Un signe de « dysfonctionnement ». C’est ainsi que Gérard Collomb a qualifié hier la situation d’Adam Djaziri, mort dans la tentative d’attentat des Champs-Elysées du 19 juin. L’homme était fiché S et dans le même temps, détenteur de plusieurs armes à feu, en toute légalité. Un cas de figure qui n’est malheureusement pas isolé.
Comme il l’avait annoncé les jours suivants, le ministre de l’Intérieur a écrit à l’ensemble des préfectures afin que des cas similaires soient identifiés au sein du FSPRT, le fichier des signalés pour la prévention et la radicalisation à caractère terroriste, et qui comprend environ 15.000 noms.
« Nous en avons repéré une centaine et donc les préfets sont en train d’agir pour faire en sorte que l’on revienne à un état normal », a déclaré le ministre, auditionné par les sénateurs ce mercredi :
« Une centaine » d’individus radicalisés autorisés à détenir des armes, selon l’Intérieur
En cause, des problèmes d’accès aux fichiers, qui ne sont pas ouverts à n’importe quel fonctionnaire de police, mais aussi l’absence, il y a encore peu, de croisement entre les différentes listes.
De nombreux fichiers qui ne sont pas interconnectés
Si l’enquête administrative, en lien avec la police et la gendarmerie, est systématique en cas d’une demande de détention d’armes, ce n’est en revanche pas le cas du croisement de la demande avec le fichier des personnes signalées S ou le FSPRT.
« En France, on a beaucoup de fichiers, qui fonctionnent avec des logiciels différents, et qui ne sont pas interconnectés », explique Christophe Rouget, du syndicat des cadres de la sécurité intérieure.
« Il arrive qu’une seule personne soit accréditée au fichier dans un service, et cette personne peut être absence. Le logiciel est difficile, il faut s’y habituer. Quand vous multipliez le nombre de fichiers, cela rend les recherches très complexes, alors qu’elles ne devraient pas l’être. »
Christophe Rouget (syndicat des cadres de la sécurité intérieure)
Désormais, les demandes de détention d’armes sont « automatiquement ciblées par les services de renseignement », une démarche que certaines préfectures avaient déjà anticipé, selon Christophe Rouget.
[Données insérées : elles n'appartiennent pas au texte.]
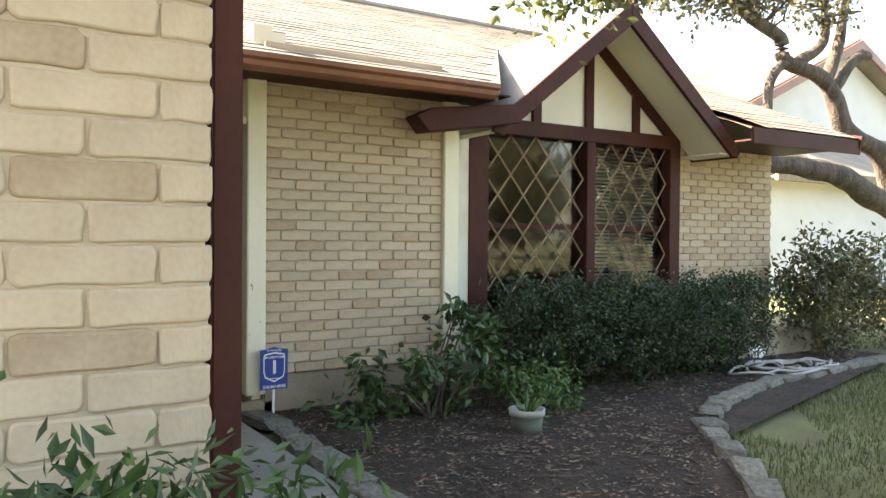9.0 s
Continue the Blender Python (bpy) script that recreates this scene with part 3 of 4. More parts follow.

Un point dont devrait se saisir le gouvernement à travers le futur projet de loi antiterroriste, appelé à prendre le relais de l’état d’urgence cet automne, est d’avis un autre représentant syndical :
« Dans le cadre du projet de loi antiterroriste il faut bien évidemment que toutes les questions sur les dysfonctionnements qui se sont posés antérieurement, que toutes ces questions soient abordées pour voir comment on peut avoir une plus grande transversalité, une plus grande souplesse dans la consultation de ces fichiers », espère Denis Jacob, secrétaire général d’Alternative Police CFDT.
Détention d'armes : Denis Jacob espère "Que toutes les questions sur les dysfonctionnements soient abordées" dans la future loi (Alternative Police CFDT)
Images : Cécile Sixou
« C’est alarmant »
L’information dévoilée par Gérard Collomb choque maître Samia Maktouf, qui représente plusieurs victimes d’actes terroristes. « C’est très grave, c’est alarmant », réagit l’avocate, pour qui l’attentat manqué des Champs-Élysées représente « un constat de dysfonctionnement, d’échec dans la politique de lutte contre le terrorisme ».
La prise de conscience, arrive bien tard, selon l’avocate, qui estime que les contrôles auraient dû être renforcés dès le lendemain de la tuerie de Nanterre, en 2002 :
« Ce qui est grave, c’est que c’est une situation qui dure depuis très longtemps. Il est plus que jamais nécessaire, pour ne pas dire qu’il est un peu trop tard malheureusement, de se pencher sur ces autorisations de port et de transport d’armes dans le cadre de tir sportif. »
Me Samia Maktouf
Fichés S et détention d'armes : "C’est très grave, c’est alarmant ", réagit Samia Maktouf
Images : Flora Sauvage
Après l’identification de cette « centaine » de personnes radicalisées susceptibles de posséder des armes à feu, les services de renseignement vont mener des enquêtes complémentaires et pourront procéder à des convections, selon Christophe Rouget. Ils rendront leurs décisions au cas par cas.